#### DATA BLOCK
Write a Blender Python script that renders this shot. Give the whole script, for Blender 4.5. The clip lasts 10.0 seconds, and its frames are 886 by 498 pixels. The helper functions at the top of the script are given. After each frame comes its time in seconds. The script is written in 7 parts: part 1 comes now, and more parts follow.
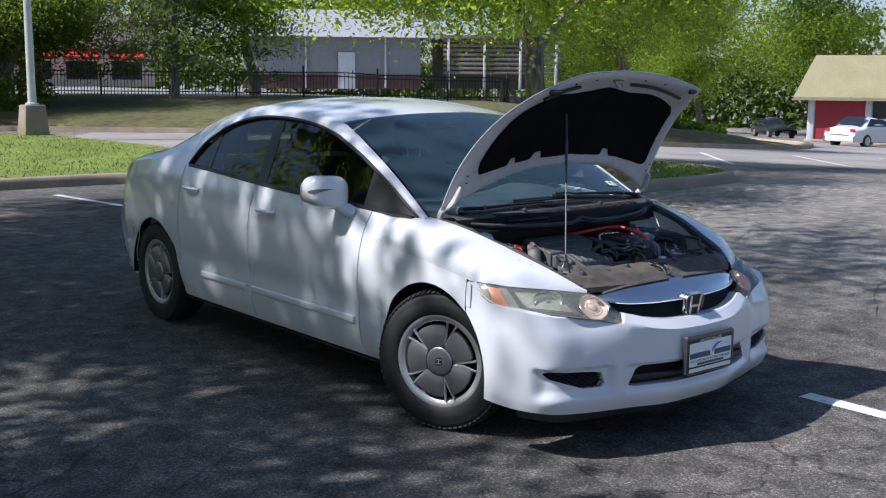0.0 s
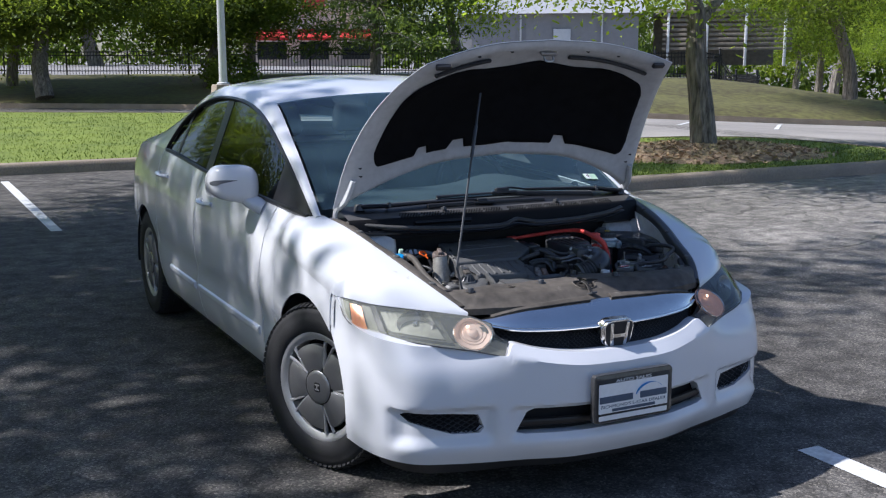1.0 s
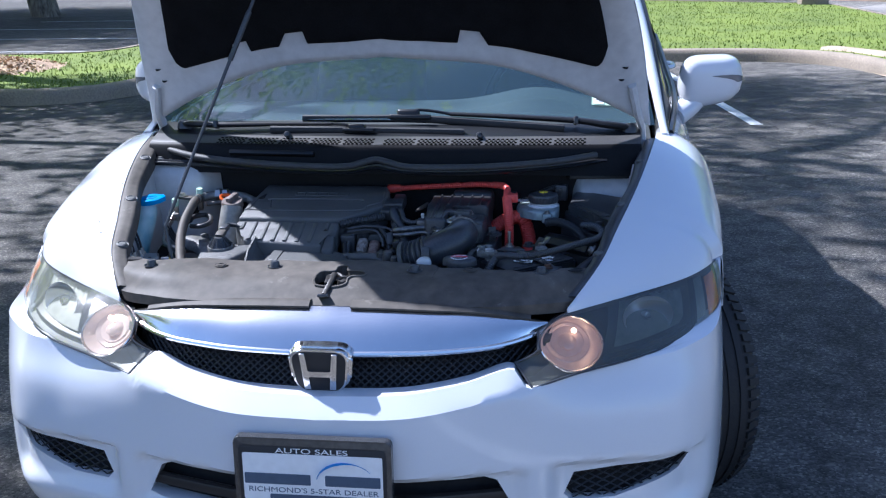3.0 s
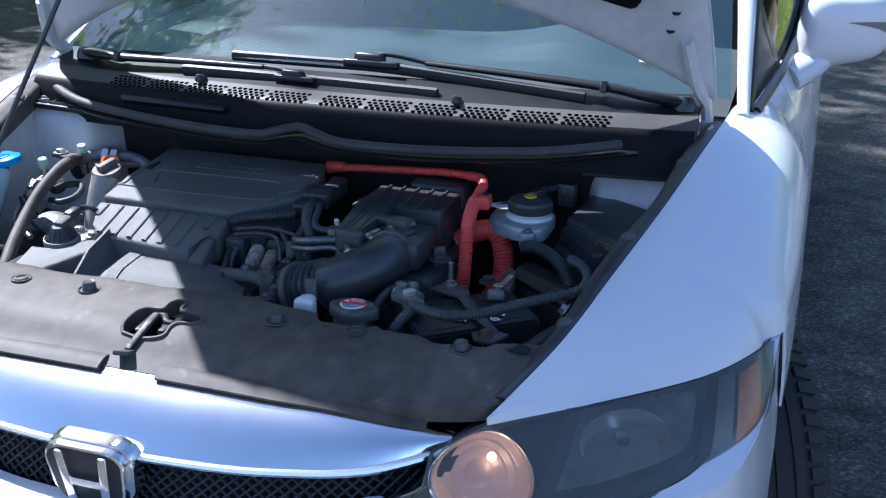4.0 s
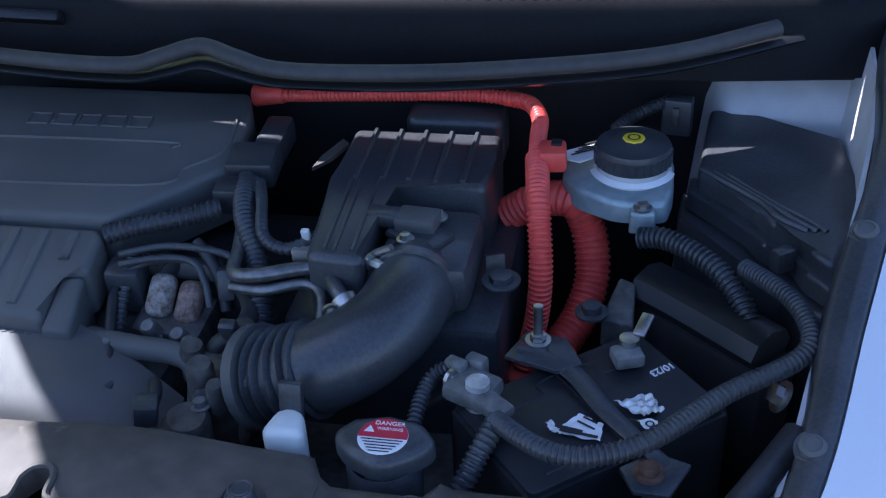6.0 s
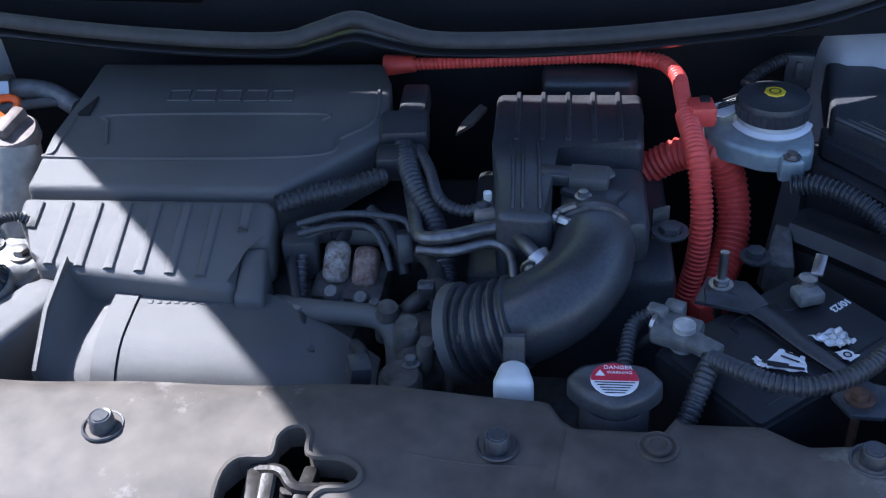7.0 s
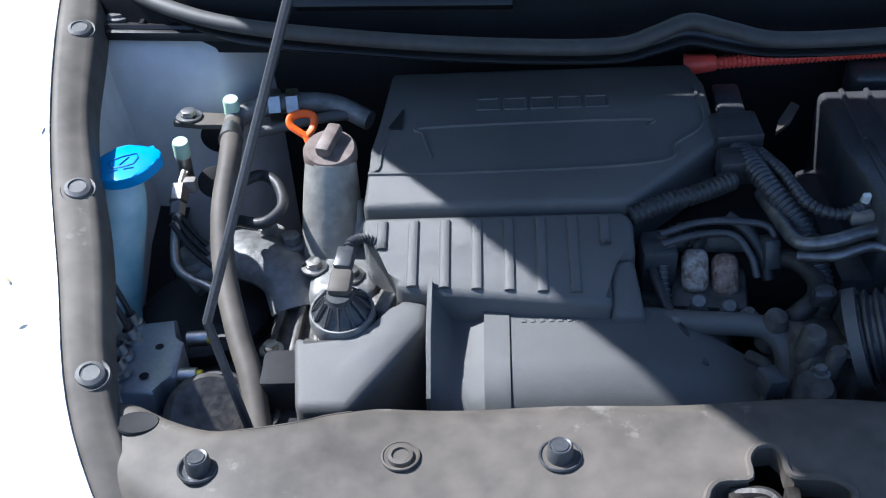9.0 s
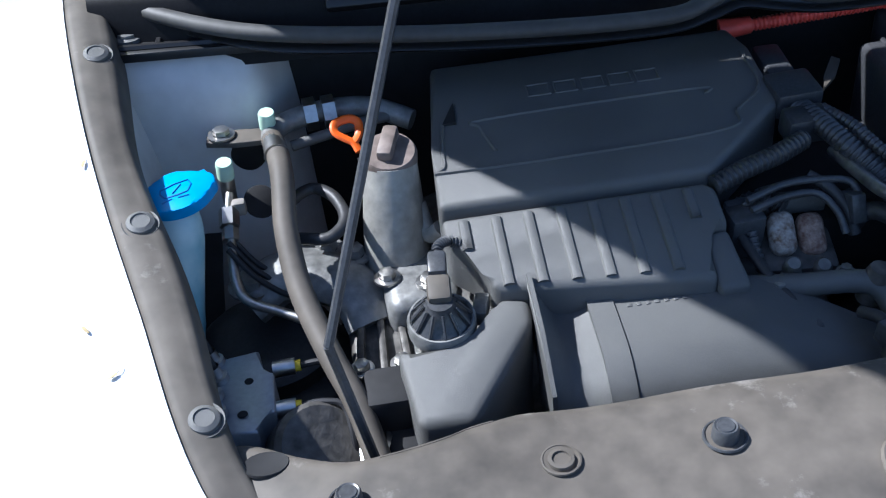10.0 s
########
# WHAT TO PRODUCE
Output the data exactly. Pictures don't belong in the result.

# FULL OUTPUT
Write a Blender Python script that renders this shot. Give the whole script, for Blender 4.5. The clip lasts 10.0 seconds, and its frames are 886 by 498 pixels. The helper functions at the top of the script are given. After each frame comes its time in seconds. The script is written in 7 parts: part 1 comes now, and more parts follow.
0.0 s
1.0 s
3.0 s
4.0 s
6.0 s
7.0 s
9.0 s
10.0 s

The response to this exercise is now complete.